When should lien release be filed?

It is highly recommended for you to file a lien release as soon as you verify that payment has been received. Otherwise, the deadlines for releasing a lien vary per state, usually ranging from 10 to 60 days.

How should a lien release be filed?

A lien release is filed in the county recorder’s office where the mechanics lien was originally recorded. You must send them two copies of a completed lien release form.

Sending the forms may be done via registered or certified mail, return receipt requested. The forms must come with a money order that covers the lien release fees, which you can find out by directly calling your clerk recorder’s office.

Once a lien release form has been successfully filed, you will receive the second copy of the form that is marked “filed” or “recorded.” Send copies of this marked document to the property owner, general contractor, lender, and other relevant stakeholders to let them know that the mechanics lien has successfully been canceled.

Key similarities between a lien waiver and a lien release

1. Both a lien waiver and a lien release aims to take a mechanics lien out of the picture.

The purpose of each document is different, but they essentially aim to get the mechanics lien out of the picture. A lien waiver revokes the right of a signee to file a mechanics lien in the future, while a lien release cancels an already filed mechanics lien.

If used properly and correctly, both documents can also facilitate good business relationships among construction stakeholders.

2. Both a lien waiver and a lien release are sent after a project has started.

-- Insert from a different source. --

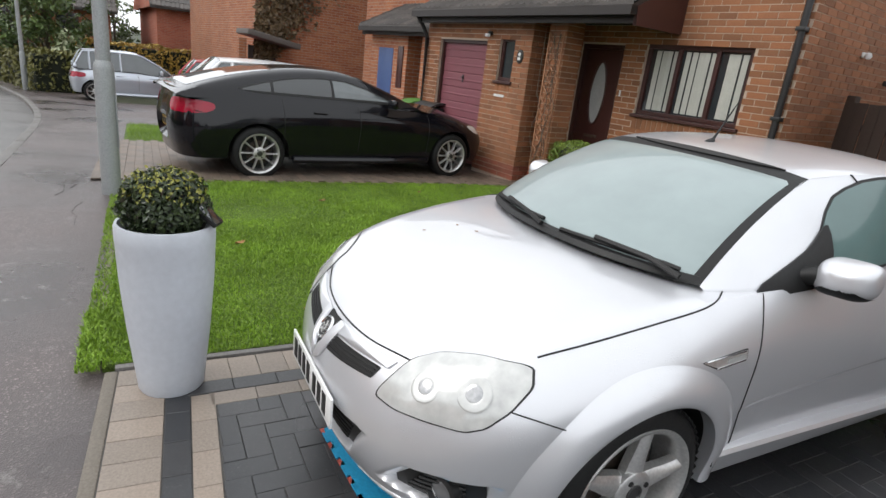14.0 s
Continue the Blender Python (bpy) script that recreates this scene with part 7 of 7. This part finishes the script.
tree("roadside_tree", "green roadside tree with dense leaves", (24.6, 6.9), 5.4, 2.0, 6000, 0.12, leaf_tree, 8, 0.14, 0.12)
tree("roadside_tree", "olive roadside tree further along", (30.5, 8.6), 4.8, 2.2, 4200, 0.13, leaf_olive, 9, 0.14, 0.1)
tree("conifer_tree", "dark conifer behind the roofs", (39.0, 5.2), 7.6, 1.4, 2600, 0.14, leaf_tree, 10, 0.12, 0.2, 0.0, 0.5)
for k, (x, y, h, c, mt) in enumerate(((42, 24, 6.5, 3.2, leaf_olive), (46, 30, 7, 3.4, leaf_tree), (28, 24.5, 6, 3, leaf_olive), (36, 30, 7, 3.5, leaf_tree), (52, 14, 7, 3.2, leaf_olive), (22.5, 21, 5.5, 2.6, leaf_tree), (48, 6, 6.5, 3, leaf_tree), (-12.0, 36, 4.6, 2.4, leaf_gold), (-14, 41, 5, 2.6, leaf_olive), (6.2, 24, 4.2, 1.9, leaf_tree), (7.2, 29, 5.0, 2.2, leaf_olive), (-24, 22, 4.5, 2.2, leaf_tree), (0.9, -8.2, 2.6, 1.2, leaf_olive))):
    tree("far_tree", "leafy autumn tree in the distance", (x, y), h, c, 2600, 0.16, mt, 40 + k, 0.14, 0.12)
fe2 = tagged(new("orange_panel_fence"), "orange-stained timber panel fence by the bend", "fence")
for k in range(10):
    x, y = 19.5 + k * 1.15, 17.3 + k * 1.1
    part("panel", box(B(), -0.78, 0.78, -0.03, 0.03, -0.1, 1.7, 0.01, pose(x, y, gz(x, y), 0, 0, 44)), orange_fence, fe2, "", False)
hedge("far_shrubs", "mixed shrubs along the bend", (21.5, 6.3), (34, 10.0), 1.5, 1.3, 6500, 0.11, leaf_olive, 15)
tree("pampas_grass", "tall pale pampas grass at the path edge", (22.8, 6.1), 2.1, 0.6, 900, 0.12, leaf_variegated, 61, 0.05, 0.0, 0.3)
op = thing("plant_pot", "pale urn with a small shrub in front of the house across", "planter", tuple(A @ Vector((7.55, 0.6, 0.06))))
part("urn", lathe(B(), [(0.13, 0), (0.10, 0.06), (0.2, 0.3), (0.22, 0.34), (0.18, 0.34)], 18), kerb_stone, op)
p, d = ball_points((0, 0, 0.72), 0.42, 520, 5, 0.8, 0.3)
leaf_part("leaves", p, d, 0.07, leaf_olive, op, 3, 0.7)
op = thing("plant_pot", "pale pot with low plants in front of the house across", "planter", tuple(A @ Vector((1.85, 0.6, 0.06))))
part("urn", lathe(B(), [(0.16, 0), (0.2, 0.26), (0.22, 0.28), (0.18, 0.28)], 18), kerb_stone, op)
p, d = ball_points((0, 0, 0.36), 0.2, 220, 6, 0.6, 0.3)
leaf_part("leaves", p, d, 0.06, leaf_tree, op, 4, 0.7)

for k, (x, y, h, c, mt) in enumerate(((-15.0, 46, 6.0, 3.2, leaf_olive), (-21.0, 50, 6.5, 3.4, leaf_tree), (-28.0, 46, 6.0, 3.2, leaf_orange), (-33.0, 38, 5.5, 3.0, leaf_tree), (-38.0, 28, 5.5, 3.0, leaf_olive), (-44.0, 20, 6.0, 3.2, leaf_tree))):
    tree("side_road_tree", "leafy tree at the end of the side road", (x, y), h, c, 2600, 0.17, mt, 80 + k, 0.15, 0.05)

# ---- block paving and grass, last ----
drive = tagged(new("block_drive"), "charcoal herringbone block drive with buff borders, wet", "drive", kind="structure")
X0, X1, Y0 = -9.6, 0.535, -1.28


def edge_in(x):
    """Inner edge of the front border."""
    return front_line(x) - 0.415


part("bedding", prism(B(), [(X0, -1.75), (0.94, -1.75), (0.94, front_line(0.94)), (X0, front_line(X0))], -0.2, -0.0034), joint_sand, drive, "", False)
bed = drive.children[0]


def block_mesh(lx, ly, mat, name):
    bm = B()
    g = 0.0012
    c = 0.0018
    top = [(-lx / 2 + g + c, -ly / 2 + g + c), (lx / 2 - g - c, -ly / 2 + g + c), (lx / 2 - g - c, ly / 2 - g - c), (-lx / 2 + g + c, ly / 2 - g - c)]
    low = [(-lx / 2 + g, -ly / 2 + g), (lx / 2 - g, -ly / 2 + g), (lx / 2 - g, ly / 2 - g), (-lx / 2 + g, ly / 2 - g)]
    a = [bm.verts.new((x, y, 0.0)) for x, y in top]
    b = [bm.verts.new((x, y, -0.0018)) for x, y in low]
    d = [bm.verts.new((x, y, -0.014)) for x, y in low]
    bm.faces.new(a)
    for k in range(4):
        bm.faces.new((b[k], b[(k + 1) % 4], a[(k + 1) % 4], a[k]))
        bm.faces.new((d[k], d[(k + 1) % 4], b[(k + 1) % 4], b[k]))
    return mesh_of(name, bm, mat, False)


H_MESH, V_MESH = block_mesh(0.2, 0.1, charcoal_block, "paving_block"), block_mesh(0.1, 0.2, charcoal_block, "paving_block")
rest_v, rest_f = [], []
made = 0
rngp = np.random.default_rng(2)


def join_block(cx, cy, lx, ly, z, V=rest_v, F=rest_f):
    g, c = 0.0012, 0.0018
    i = len(V)
    tz = rngp.uniform(-0.0006, 0.0006)
    for s, zz in ((g + c, z), (g, z - 0.0018), (g, z - 0.014)):
        for sx, sy in ((-1, -1), (1, -1), (1, 1), (-1, 1)):
            V.append((cx + sx * (lx / 2 - s), cy + sy * (ly / 2 - s), zz + tz * sx))
    F.append((i, i + 1, i + 2, i + 3))
    for k in range(4):
        n = (k + 1) % 4
        F.append((i + 4 + k, i + 4 + n, i + n, i + k))
        F.append((i + 8 + k, i + 8 + n, i + 4 + n, i + 4 + k))


# herringbone at right angles: each step of 0.1 m starts a pair of a lying and a standing block
S = 0.1
cell = {}
for r in range(-16, 60):
    for q in range(-100, 8):
        k = (q - r) % 4
        x, y = q * S + X1 - 7 * S + 0.0, r * S + Y0
        if k == 0:
            blk = (x + 0.1, y + 0.05, 0.2, 0.1)
        elif k == 3:
            blk = (x + 0.05, y + 0.1, 0.1, 0.2)
        else:
            continue
        cx, cy, lx, ly = blk
        a, b, c, d = cx - lx / 2, cx + lx / 2, cy - ly / 2, cy + ly / 2
        a, b = max(a, X0), min(b, X1)
        yb = edge_in((a + b) / 2)
        ylow = -1.40 if cx > -0.10 else max(-1.50 + 0.08 * cx + 0.37, -1.4) if cx > -3.75 else -2.2
        c, d = max(c, ylow), min(d, yb)
        if b - a < 0.03 or d - c < 0.03:
            continue
        full = abs(b - a - lx) < 1e-4 and abs(d - c - ly) < 1e-4
        z = max(-0.001, rngp.normal(0, 0.0011))
        if full and made < 298 and -2.75 < cx < -0.55 and 1.9 < cy < 3.6:
            ob = new("paving_block", H_MESH if lx > ly else V_MESH)
            ob.parent = drive
            ob.location = (cx, cy, z)
            ob.rotation_euler = (rngp.normal(0, 0.004), rngp.normal(0, 0.004), 0)
            made += 1
        else:
            join_block((a + b) / 2, (c + d) / 2, b - a, d - c, z)
ob = new("paving_blocks", raw("paving_blocks", rest_v, rest_f, charcoal_stuff))
ob.parent = drive
ob["kind"] = "stuff"

# borders: buff headers, a charcoal stretcher course, a buff stretcher course
BUFF_H, BUFF_S, CHAR_S = block_mesh(0.135, 0.2, buff_block, "border_block"), block_mesh(0.2, 0.1, buff_block, "border_block"), block_mesh(0.2, 0.1, charcoal_block, "border_block")


def border(mesh, x, y, yaw):
    ob = new("border_block", mesh)
    ob.parent = drive
    ob.matrix_world = pose(x, y, 0.001 + max(0.0, rngp.normal(0, 0.0012)), 0, 0, yaw)


th = math.degrees(math.atan(-0.055))
x = 0.86
while x > -8.2:
    border(BUFF_H, x, front_line(x) - 0.105, th)
    x -= 0.1352
x = 0.62
while x > -8.2:
    border(CHAR_S, x, front_line(x) - 0.258, th)
    border(BUFF_S, x - 0.09, front_line(x - 0.09) - 0.360, th)
    x -= 0.2
y = 3.70
while y > -1.35:
    border(BUFF_H, 0.835, y, 90)
    y -= 0.1352
y = 3.60
while y > -1.2:
    border(CHAR_S, 0.685, y, 90)
    border(BUFF_S, 0.584, y - 0.09, 90)
    y -= 0.2
# border along the house, turned with it
for k in range(20):
    u = -0.20 - k * 0.2
    for v, mesh in ((0.215, BUFF_S), (0.317, CHAR_S), (0.419, BUFF_S)):
        if u > -3.75 - (v - 0.2):
            ob = new("border_block", mesh)
            ob.parent = drive
            ob.matrix_world = HO @ pose(u, v, 0.0025)
for k in range(6):
    for du, mesh in ((-3.80, BUFF_S), (-3.905, CHAR_S), (-4.01, BUFF_S)):
        ob = new("border_block", mesh)
        ob.parent = drive
        ob.matrix_world = HO @ pose(du, 0.36 - 0.2 * k, 0.003, 0, 0, 90)
for k in range(20):
    for v, u0 in ((0.46, -4.12), (-0.70, -4.62)):
        ob = new("border_block", BUFF_S)
        ob.parent = drive
        ob.matrix_world = HO @ pose(u0 - 0.2 * k, v, 0.0035)
# concrete edging between drive and lawn, and drive and path
bm = B()
box(bm, 0.944, 0.984, -1.6, 3.99, -0.1, 0.012, 0.004)
edging = tagged(new("lawn_edging", mesh_of("lawn_edging", bm, kerb_stone)), "thin concrete edging between drive and lawn", "edging", kind="structure")
bm = B()
box(bm, 0.985, 4.92, 4.05, 4.095, -0.1, 0.010, 0.004)
tagged(new("lawn_front_edging", mesh_of("lawn_front_edging", bm, mossy_edge)), "mossy concrete edging between lawn and path", "edging", kind="structure")
bm = B()
m = pose(0.94, front_line(0.94) + 0.020, 0, 0, 0, 180 + th)
box(bm, 0, 9.3, -0.034, 0.022, -0.1, 0.002, 0.008, m)
edging2 = tagged(new("path_edging", mesh_of("path_edging", bm, mossy_edge)), "thin worn concrete edging between drive and path", "edging", kind="structure")

# neighbour's paved drive: brown blocks
V2, F2 = [], []
for r in range(0, 64):
    for q in range(0, 17):
        join_block(5.02 + q * 0.2 + (0.1 if r % 2 else 0), -2.0 + r * 0.1, 0.2, 0.1, gz(5.02 + q * 0.2, -2.0 + r * 0.1) + 0.02, V2, F2)
ob = new("neighbour_blocks", raw("neighbour_blocks", V2, F2, surface("mossy_brown_blocks", (0.10, 0.075, 0.055), (0.19, 0.15, 0.12), 3, (0.35, 0.6), bump_s=0.4, per="island")))
ob.parent = bpy.data.objects["neighbour_drive"]
ob["kind"] = "stuff"


# grass blades
def grass(name, x0, x1, y0, y1, n, h, seed, dense=None):
    rng = np.random.default_rng(seed)
    x, y = rng.uniform(x0, x1, n), rng.uniform(y0, y1, n)
    if dense:
        w = rng.random(n) < np.exp(-np.hypot(x - dense[0], y - dense[1]) / dense[2])
        x, y = x[w], y[w]
        n = len(x)
    g = np.array([gz(a, b) for a, b in zip(x, y)]) + 0.01
    hh = h * rng.uniform(0.5, 1.3, n) * (0.8 + 0.35 * np.sin(x * 3.1) * np.sin(y * 2.7))
    a = rng.uniform(0, 6.283, n)
    bend = rng.uniform(0.2, 1.0, n) * hh
    wd = rng.uniform(0.0018, 0.0036, n)
    cx, sx = np.cos(a), np.sin(a)
    b2 = rng.uniform(0, 6.283, n)
    p0 = np.stack([x - wd * cx, y - wd * sx, g], 1)
    p1 = np.stack([x + wd * cx, y + wd * sx, g], 1)
    mx, my = x + 0.35 * bend * np.cos(b2), y + 0.35 * bend * np.sin(b2)
    p2 = np.stack([mx + wd * 0.8 * cx, my + wd * 0.8 * sx, g + hh * 0.65], 1)
    p3 = np.stack([mx - wd * 0.8 * cx, my - wd * 0.8 * sx, g + hh * 0.65], 1)
    p4 = np.stack([x + bend * np.cos(b2), y + bend * np.sin(b2), g + hh * 0.95], 1)
    V = np.stack([p0, p1, p2, p3, p4], 1).reshape(-1, 3)
    i = np.arange(n)[:, None] * 5
    F = np.concatenate([i + [0, 1, 2], i + [0, 2, 3], i + [3, 2, 4]])
    ob = new(name, raw(name, V.tolist(), F.tolist(), blade_m))
    return tagged(ob, "short damp green lawn grass", "grass", kind="stuff")


grass("lawn_grass", 0.985, 4.95, -2.0, 4.05, 165000, 0.027, 5)
grass("lawn_grass_fine", 0.985, 3.4, -1.2, 4.05, 90000, 0.024, 6)
grass("far_lawn_grass", 8.4, 11.3, -1.8, 4.1, 14000, 0.06, 7)
grass("edge_tufts", 0.94, 4.9, 4.03, 4.14, 3800, 0.03, 9)
grass("edge_weeds", 0.94, 1.6, 4.05, 4.15, 1500, 0.04, 19)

Neither a lien waiver nor a lien release may be sent prior to your first day of work. These two documents are not the same as a “no lien” clause, which is sometimes included in the original contract to stop construction participants from filing a mechanics lien in the future.

3. Both a lien waiver and a lien release may result in hefty costs and penalties if not properly used.

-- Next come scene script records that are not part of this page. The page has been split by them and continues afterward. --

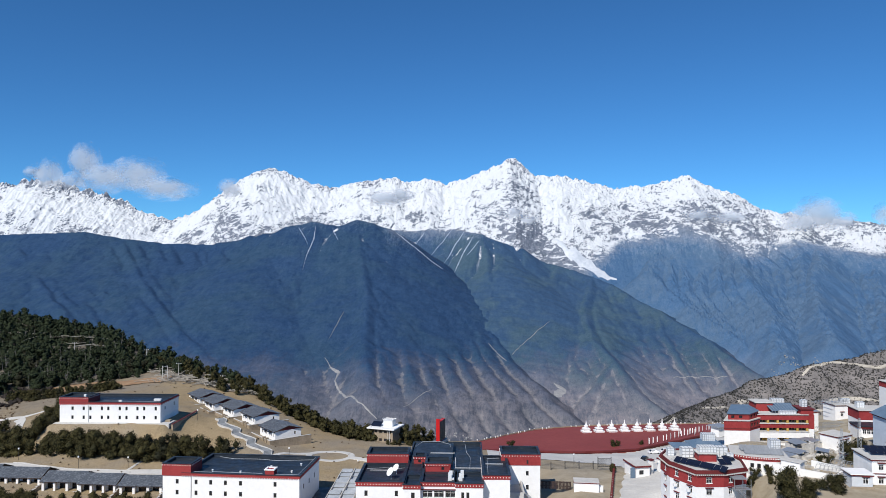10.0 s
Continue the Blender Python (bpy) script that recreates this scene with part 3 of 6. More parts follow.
def boxes(name, mat, parent, *dims, label=""):
    bm = bmesh.new()
    for d in dims:
        box(bm, *d)
    return part(name, bm, mat, parent, label)


def thing(name, m, label, category, group="", kind=""):
    ob = new(name)
    ob.matrix_basis = m
    return tagged(ob, label, category, group, kind)


def mesh_of(name, mat, build):
    bm = bmesh.new()
    build(bm)
    me = bpy.data.meshes.new(name)
    bm.to_mesh(me)
    bm.free()
    me.materials.append(mat)
    return me


WINDOWS = {}


def window(parent, p, yaw, w, h, style="dark"):
    """A window in an opening w wide and h high whose lower outer corner is p, facing the side that yaw 0 turns to -y."""
    key = (round(w, 2), round(h, 2), style)
    if key not in WINDOWS:
        f = 0.07 if style == "dark" else 0.1

        def frame_of(bm):
            for d in ((0, f, 0.1, 0.2, 0, h), (w - f, w, 0.1, 0.2, 0, h), (f, w - f, 0.1, 0.2, 0, f), (f, w - f, 0.1, 0.2, h - f, h)):
                box(bm, *d)
            if w > 0.9:
                box(bm, w / 2 - 0.04, w / 2 + 0.04, 0.11, 0.19, f, h - f)
            if style != "dark" or w > 1.5:
                box(bm, f, w - f, 0.115, 0.185, h * 0.66, h * 0.66 + 0.06)
            if style == "white":
                box(bm, -0.1, w + 0.1, -0.06, 0.1, -0.12, 0)

        def brow_of(bm):
            box(bm, -0.3, w + 0.3, -0.38, 0.0, h + 0.28, h + 0.42)
            box(bm, -0.2, w + 0.2, -0.22, 0.0, h + 0.14, h + 0.28)

        WINDOWS[key] = (mesh_of("window", FRAME_DARK if style == "dark" else WHITE, frame_of), mesh_of("pane", DARKGLASS, lambda bm: box(bm, 0, w, 0.16, 0.19, 0, h)),
                        mesh_of("brow", MAROON, brow_of) if style == "white" else None)
    m = pose(*p, 0, 0, yaw)
    ob = new("window", WINDOWS[key][0])
    ob.parent, ob.matrix_basis = parent, m
    for name, me in (("pane", WINDOWS[key][1]), ("brow", WINDOWS[key][2])):
        if me:
            new(name, me).parent = ob


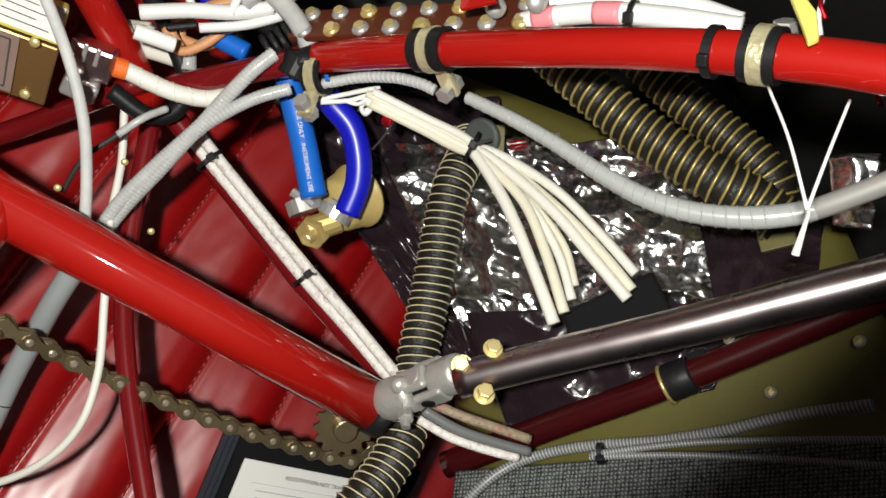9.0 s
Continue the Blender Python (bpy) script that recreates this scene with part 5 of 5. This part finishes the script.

If you issue a wrong type of lien waiver, you may end up losing your lien rights and not getting paid. If you fail to release a lien that has already been satisfied, a property owner may file a lawsuit against you for failing to clear an already sorted mechanics lien.

These are just some examples on how you might end up losing money if you do not properly use a lien waiver or a lien release.

Key differences between a lien waiver and a lien release

1. A lien waiver is filed before a mechanics lien is recorded, while a lien release is filed after a mechanics lien has been recorded.

This is the key difference that one must keep in mind when deciding whether to sign a lien waiver or file a release: Has a payment dispute already occurred? Is there an existing mechanics lien for the work that you are seeking payment for?

A lien waiver is signed before a payment conflict has even arisen, while a lien release is filed when a mechanics lien has already been recorded against a property.

2. A lien waiver revokes your right to file a lien, while a lien release removes the effectivity of your existing mechanics lien.

A lien waiver only touches upon your right to file a mechanics lien. Once you sign a waiver, you forego your option to record a mechanics lien should a payment dispute arise down the line.

A lien release, on the other hand, does not prohibit you from filing a mechanics lien precisely because a lien has already been filed. Your rights to file a mechanics lien are kept intact, although the actual mechanics lien that has been recorded will be discharged.

3. A lien release is mandatory in some states, while a lien waiver is not a strict requirement in any state.

There are states like Texas and Wyoming that require a lien release once a mechanics lien has been satisfied. On the other hand, no specific state requires a lien waiver as a prerequisite in filing a mechanics lien.

However, there are 12 states, as stated above, that require a construction party to use specific statutory lien waiver forms. These forms have the clear and explicit language requirements which disallow vague provisions that construction professionals may unwittingly sign and agree to.